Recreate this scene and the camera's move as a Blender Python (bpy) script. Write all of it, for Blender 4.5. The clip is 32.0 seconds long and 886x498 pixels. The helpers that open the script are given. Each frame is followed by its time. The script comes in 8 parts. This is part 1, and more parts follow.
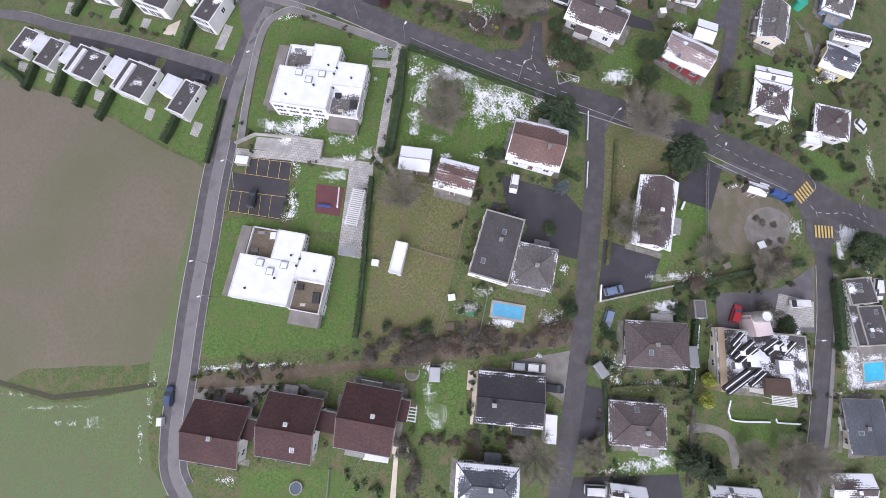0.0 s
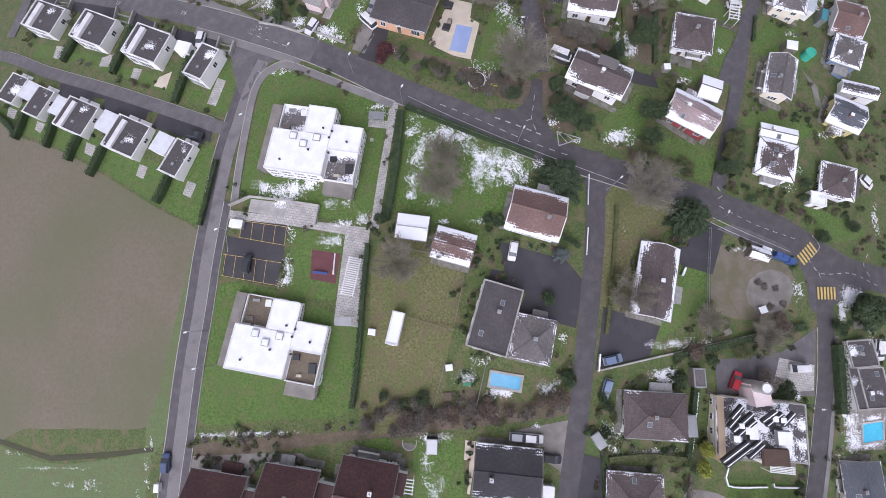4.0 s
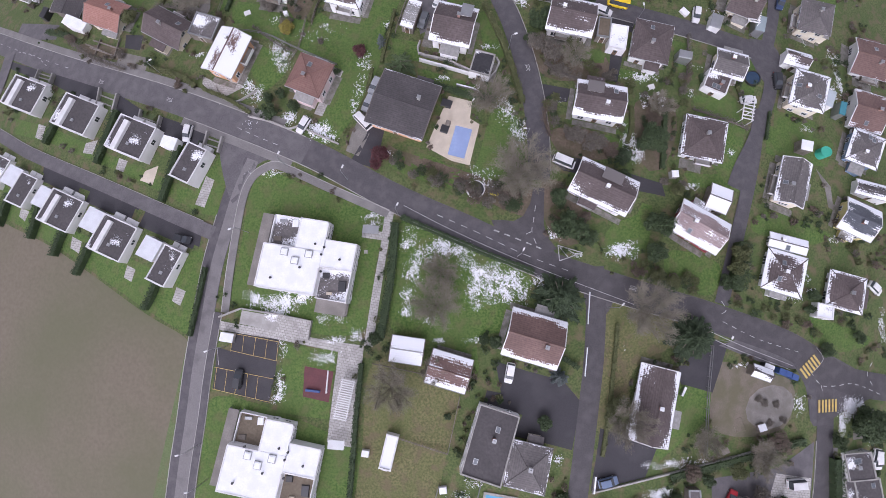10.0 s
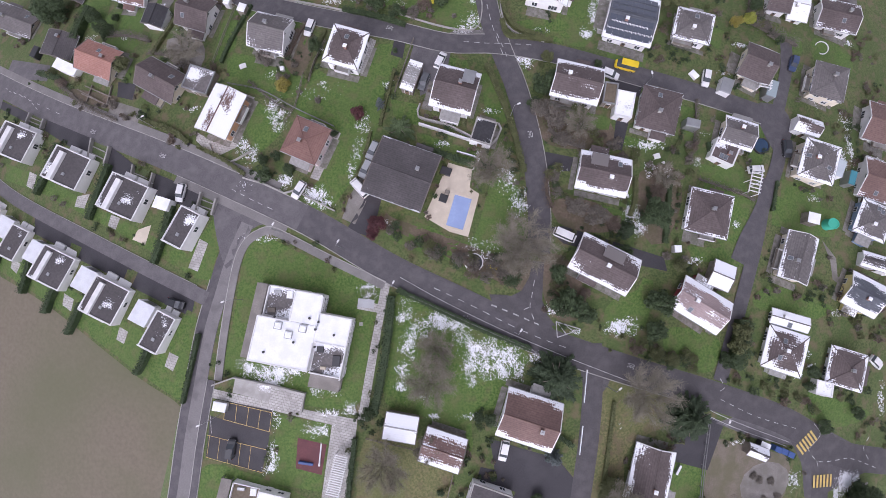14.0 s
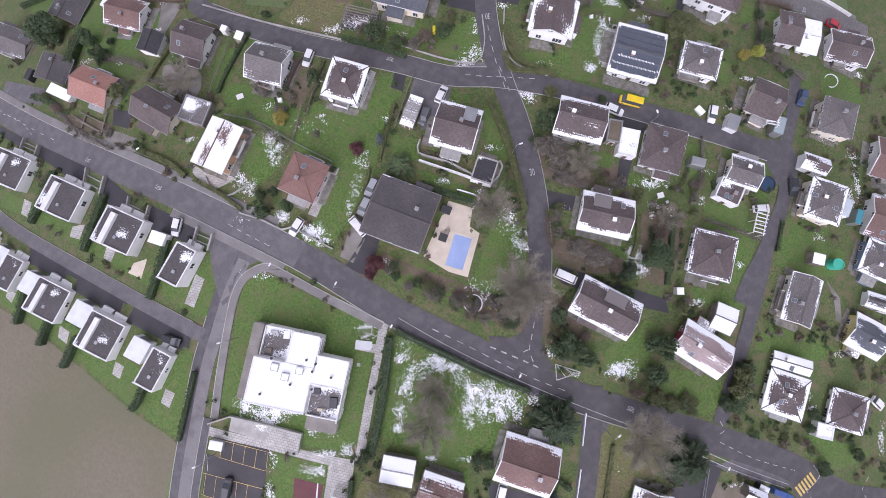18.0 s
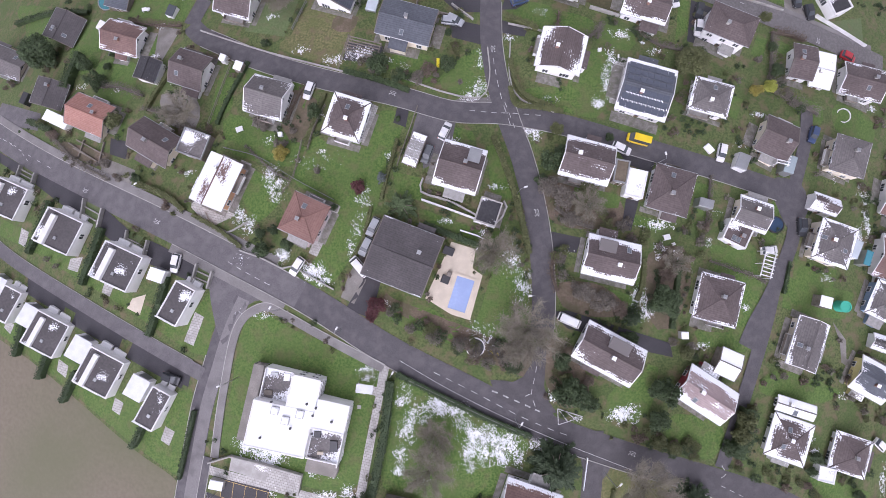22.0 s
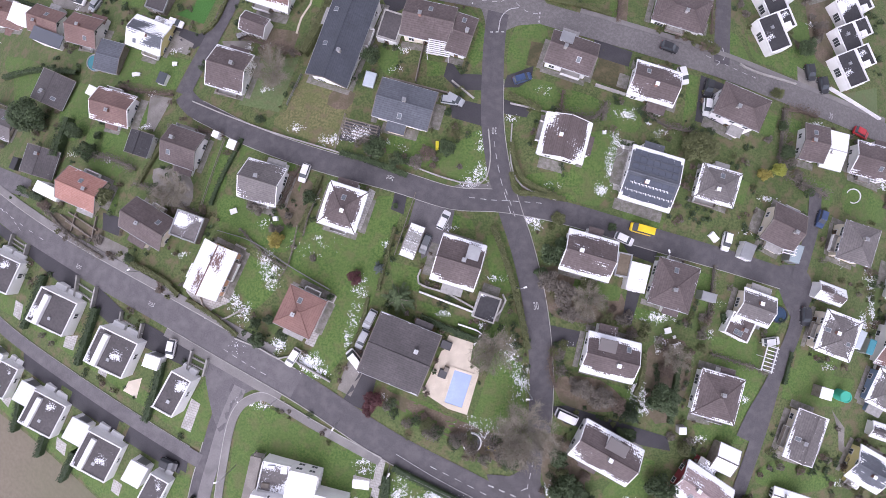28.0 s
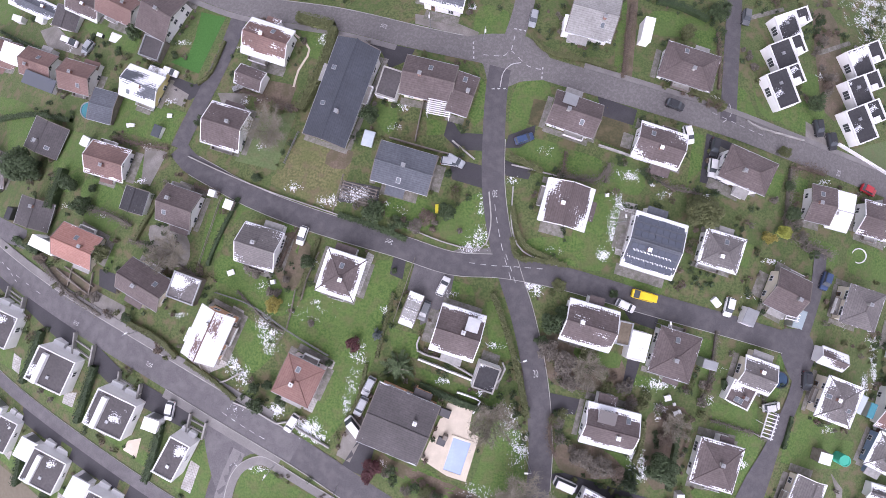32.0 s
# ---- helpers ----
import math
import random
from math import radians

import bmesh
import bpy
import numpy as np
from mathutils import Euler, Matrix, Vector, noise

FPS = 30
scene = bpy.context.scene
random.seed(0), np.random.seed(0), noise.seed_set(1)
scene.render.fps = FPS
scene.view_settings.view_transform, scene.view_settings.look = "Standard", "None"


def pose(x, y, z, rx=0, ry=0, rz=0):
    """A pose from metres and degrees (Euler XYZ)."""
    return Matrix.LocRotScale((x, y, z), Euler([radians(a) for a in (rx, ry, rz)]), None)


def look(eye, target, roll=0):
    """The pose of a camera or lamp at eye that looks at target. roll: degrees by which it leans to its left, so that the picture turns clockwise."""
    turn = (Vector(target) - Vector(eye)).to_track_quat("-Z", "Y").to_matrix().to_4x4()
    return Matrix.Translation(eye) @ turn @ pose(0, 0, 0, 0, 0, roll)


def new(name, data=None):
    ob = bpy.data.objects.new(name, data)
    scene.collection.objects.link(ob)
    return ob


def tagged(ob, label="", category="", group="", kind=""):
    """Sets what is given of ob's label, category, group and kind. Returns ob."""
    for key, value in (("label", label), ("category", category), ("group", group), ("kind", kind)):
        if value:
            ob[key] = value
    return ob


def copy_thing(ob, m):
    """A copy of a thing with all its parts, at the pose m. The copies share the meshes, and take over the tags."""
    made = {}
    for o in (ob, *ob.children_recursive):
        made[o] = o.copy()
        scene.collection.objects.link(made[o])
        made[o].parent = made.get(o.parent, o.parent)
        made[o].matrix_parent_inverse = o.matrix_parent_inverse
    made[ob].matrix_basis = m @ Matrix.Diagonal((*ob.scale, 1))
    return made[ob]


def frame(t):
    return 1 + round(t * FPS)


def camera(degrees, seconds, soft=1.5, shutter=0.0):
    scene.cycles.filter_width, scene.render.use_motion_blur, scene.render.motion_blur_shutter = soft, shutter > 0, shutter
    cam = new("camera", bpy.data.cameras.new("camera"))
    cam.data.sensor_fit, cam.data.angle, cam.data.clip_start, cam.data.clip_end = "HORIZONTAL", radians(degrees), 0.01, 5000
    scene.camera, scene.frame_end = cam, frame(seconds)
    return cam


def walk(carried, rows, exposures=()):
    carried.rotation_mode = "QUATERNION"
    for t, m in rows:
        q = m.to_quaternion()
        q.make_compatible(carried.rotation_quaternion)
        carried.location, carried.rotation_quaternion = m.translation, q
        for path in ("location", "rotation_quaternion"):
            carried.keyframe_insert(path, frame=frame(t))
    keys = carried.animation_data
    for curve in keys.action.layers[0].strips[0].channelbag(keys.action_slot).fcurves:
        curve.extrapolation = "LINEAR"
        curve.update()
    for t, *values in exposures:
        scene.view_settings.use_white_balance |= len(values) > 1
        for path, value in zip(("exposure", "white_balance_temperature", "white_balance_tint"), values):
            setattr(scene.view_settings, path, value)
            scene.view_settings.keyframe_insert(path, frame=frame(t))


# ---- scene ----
cam = camera(97.3, 32.0, soft=0.85)
METRES, EYE, TILT, LEAN, TURN = 124.66, 84.0, 0.0, 0.0, 0.0
ROWS = [
    (0.0, 0.0, 0.0, 0.0, -2.41, -77.95, 0.51),
    (0.5, 0.0012, 0.0147, 0.002, -2.4, -78.09, 0.51),
    (1.0, 0.0024, 0.0311, 0.0041, -2.41, -78.25, 0.51),
    (1.5, 0.0034, 0.0468, 0.006, -2.42, -78.43, 0.51),
    (2.0, 0.005, 0.0638, 0.0081, -2.43, -78.62, 0.52),
    (2.5, 0.0065, 0.0805, 0.0102, -2.43, -78.8, 0.51),
    (3.0, 0.0078, 0.0985, 0.0124, -2.41, -78.99, 0.49),
    (3.5, 0.0091, 0.1159, 0.0146, -2.37, -79.2, 0.51),
    (5.5, 0.0139, 0.1911, 0.0229, -2.27, -80.19, 0.51),
    (6.0, 0.0153, 0.2109, 0.0247, -2.2, -80.45, 0.51),
    (6.5, 0.0165, 0.2293, 0.0263, -2.15, -80.66, 0.51),
    (7.0, 0.0179, 0.2504, 0.0284, -2.1, -80.94, 0.5),
    (7.5, 0.019, 0.2698, 0.0299, -2.02, -81.14, 0.51),
    (8.0, 0.0205, 0.2907, 0.0314, -1.95, -81.37, 0.5),
    (8.5, 0.0222, 0.3097, 0.0326, -1.9, -81.58, 0.5),
    (9.0, 0.0236, 0.3304, 0.0336, -1.86, -81.82, 0.49),
    (9.5, 0.025, 0.3491, 0.0346, -1.78, -82.05, 0.49),
    (10.0, 0.0265, 0.3693, 0.0351, -1.71, -82.25, 0.49),
    (10.5, 0.0282, 0.3884, 0.0357, -1.63, -82.47, 0.48),
    (11.0, 0.0291, 0.4085, 0.0363, -1.53, -82.71, 0.47),
    (11.5, 0.0303, 0.427, 0.037, -1.39, -82.91, 0.47),
    (12.0, 0.0317, 0.447, 0.0378, -1.18, -83.08, 0.46),
    (12.5, 0.033, 0.4651, 0.0385, -1.06, -83.3, 0.45),
    (13.0, 0.0343, 0.484, 0.0392, -0.93, -83.49, 0.44),
    (13.5, 0.035, 0.5002, 0.0399, -0.75, -83.71, 0.41),
    (14.0, 0.0353, 0.515, 0.0406, -0.59, -83.92, 0.42),
    (14.5, 0.0358, 0.5277, 0.0408, -0.5, -84.02, 0.43),
    (16.5, 0.038, 0.5695, 0.0405, -0.2, -84.48, 0.44),
    (17.0, 0.038, 0.5787, 0.0402, -0.14, -84.64, 0.44),
    (17.5, 0.038, 0.5864, 0.0396, -0.09, -84.75, 0.44),
    (18.0, 0.0377, 0.5955, 0.0392, -0.02, -84.89, 0.43),
    (18.5, 0.0373, 0.6036, 0.0388, 0.04, -85.03, 0.42),
    (19.0, 0.0371, 0.6127, 0.0383, 0.12, -85.17, 0.43),
    (19.5, 0.0368, 0.6216, 0.0378, 0.18, -85.31, 0.43),
    (20.0, 0.0364, 0.6325, 0.0373, 0.26, -85.46, 0.43),
    (20.5, 0.0359, 0.643, 0.0369, 0.31, -85.62, 0.42),
    (21.0, 0.0353, 0.6558, 0.0365, 0.38, -85.81, 0.42),
    (21.5, 0.0348, 0.6681, 0.0363, 0.46, -86.0, 0.45),
    (22.0, 0.0341, 0.6819, 0.0362, 0.52, -86.18, 0.47),
    (22.5, 0.0335, 0.695, 0.0362, 0.53, -86.38, 0.48),
    (23.0, 0.0332, 0.7103, 0.036, 0.57, -86.61, 0.5),
    (23.5, 0.0333, 0.7241, 0.036, 0.6, -86.77, 0.5),
    (24.0, 0.0338, 0.7396, 0.0361, 0.65, -87.02, 0.53),
    (24.5, 0.0342, 0.7543, 0.0362, 0.71, -87.19, 0.52),
    (25.0, 0.0341, 0.7699, 0.0361, 0.72, -87.34, 0.53),
    (25.5, 0.0341, 0.7854, 0.036, 0.77, -87.56, 0.54),
    (27.5, 0.0362, 0.8491, 0.0345, 0.94, -88.32, 0.56),
    (28.0, 0.0368, 0.8659, 0.034, 1.02, -88.47, 0.59),
    (28.5, 0.0373, 0.8816, 0.0336, 1.06, -88.67, 0.63),
    (29.0, 0.0366, 0.8982, 0.0332, 1.09, -88.84, 0.61),
    (29.5, 0.0369, 0.9134, 0.0326, 1.12, -89.0, 0.62),
    (30.0, 0.0366, 0.9304, 0.032, 1.14, -89.25, 0.63),
    (30.5, 0.0369, 0.9458, 0.0312, 1.17, -89.42, 0.66),
    (31.0, 0.0365, 0.9632, 0.0302, 1.18, -89.63, 0.65),
    (31.5, 0.0365, 0.9787, 0.0291, 1.22, -89.8, 0.66),
    (32.0, 0.0363, 0.9963, 0.028, 1.26, -90.0, 0.69),
]
walk(cam, [(t, pose(0, 0, EYE, TILT, LEAN, TURN) @ pose(METRES * x, METRES * y, METRES * z, 90 + pitch, roll, yaw)) for t, x, y, z, yaw, pitch, roll in ROWS],
     [(0.0, 0.48, 5920, 21), (6.0, 0.40, 5920, 24), (12.0, 0.38, 5940, 26), (19.0, 0.62, 5940, 26), (25.0, 0.74, 5940, 27), (32.0, 0.98, 5940, 28)])

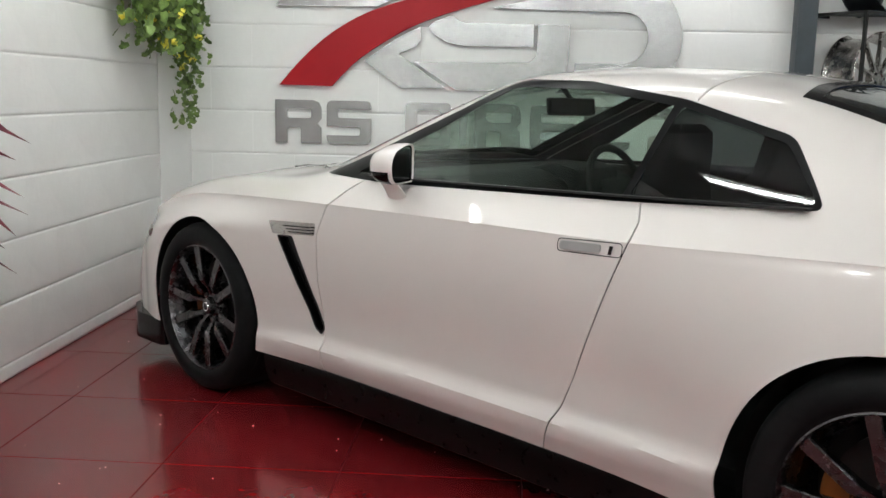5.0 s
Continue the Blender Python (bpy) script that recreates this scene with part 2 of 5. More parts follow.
def inset_outline(points, d):
    """Moves each side of an outline inward by d."""
    ps = [Vector(p) for p in points]
    area = sum(a.x * b.y - b.x * a.y for a, b in zip(ps, ps[1:] + ps[:1]))
    s = 1 if area > 0 else -1
    out = []
    for k, p in enumerate(ps):
        e0, e1 = (p - ps[k - 1]).normalized(), (ps[(k + 1) % len(ps)] - p).normalized()
        n0, n1 = Vector((-e0.y, e0.x)) * s, Vector((-e1.y, e1.x)) * s
        n = (n0 + n1).normalized()
        out.append(tuple(p + n * d / max(0.4, n.dot(n0))))
    return out


def round_outline(points, r, seg=4):
    """Rounds the corners of an outline."""
    ps = [Vector(p) for p in points]
    out = []
    for k, p in enumerate(ps):
        a, b = ps[k - 1] - p, ps[(k + 1) % len(ps)] - p
        ra = min(r, a.length * 0.45)
        rb = min(r, b.length * 0.45)
        p0, p1 = p + a.normalized() * ra, p + b.normalized() * rb
        for j in range(seg + 1):
            t = j / seg
            out.append(tuple(p0 * (1 - t) ** 2 + p * 2 * t * (1 - t) + p1 * t ** 2))
    return out


def tube(points, radius, seg=8, cyclic=False, taper=None):
    """A pipe along points."""
    bm = bmesh.new()
    ps = [Vector(p) for p in points]
    rings = []
    up = Vector((0.13, 0.21, 0.97)).normalized()
    for k, p in enumerate(ps):
        nxt = ps[(k + 1) % len(ps)] if cyclic or k + 1 < len(ps) else p
        prv = ps[k - 1] if cyclic or k else p
        d = (nxt - prv).normalized()
        side = d.cross(up)
        if side.length < 0.05:
            side = d.cross(Vector((1, 0, 0)))
        side.normalize()
        top = side.cross(d).normalized()
        r = radius * (taper[k] if taper else 1)
        rings.append([bm.verts.new(p + r * (math.cos(2 * math.pi * j / seg) * side + math.sin(2 * math.pi * j / seg) * top)) for j in range(seg)])
    pairs = list(zip(rings, rings[1:])) + ([(rings[-1], rings[0])] if cyclic else [])
    for a, b in pairs:
        for j in range(seg):
            bm.faces.new((a[j], a[(j + 1) % seg], b[(j + 1) % seg], b[j]))
    if not cyclic:
        bm.faces.new(rings[0][::-1])
        bm.faces.new(rings[-1])
    bmesh.ops.recalc_face_normals(bm, faces=bm.faces)
    return bm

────

Job> Each line from the line containing "# ---- helpers" through the line containing "random.seed(0), np.random.seed(0), noise.seed_set(1)" is to be transcribed exactly, and no other line.

Response to the exercise>
# ---- helpers ----
import math
import random
from math import radians

import bmesh
import bpy
import numpy as np
from mathutils import Euler, Matrix, Vector, noise

FPS = 30
scene = bpy.context.scene
random.seed(0), np.random.seed(0), noise.seed_set(1)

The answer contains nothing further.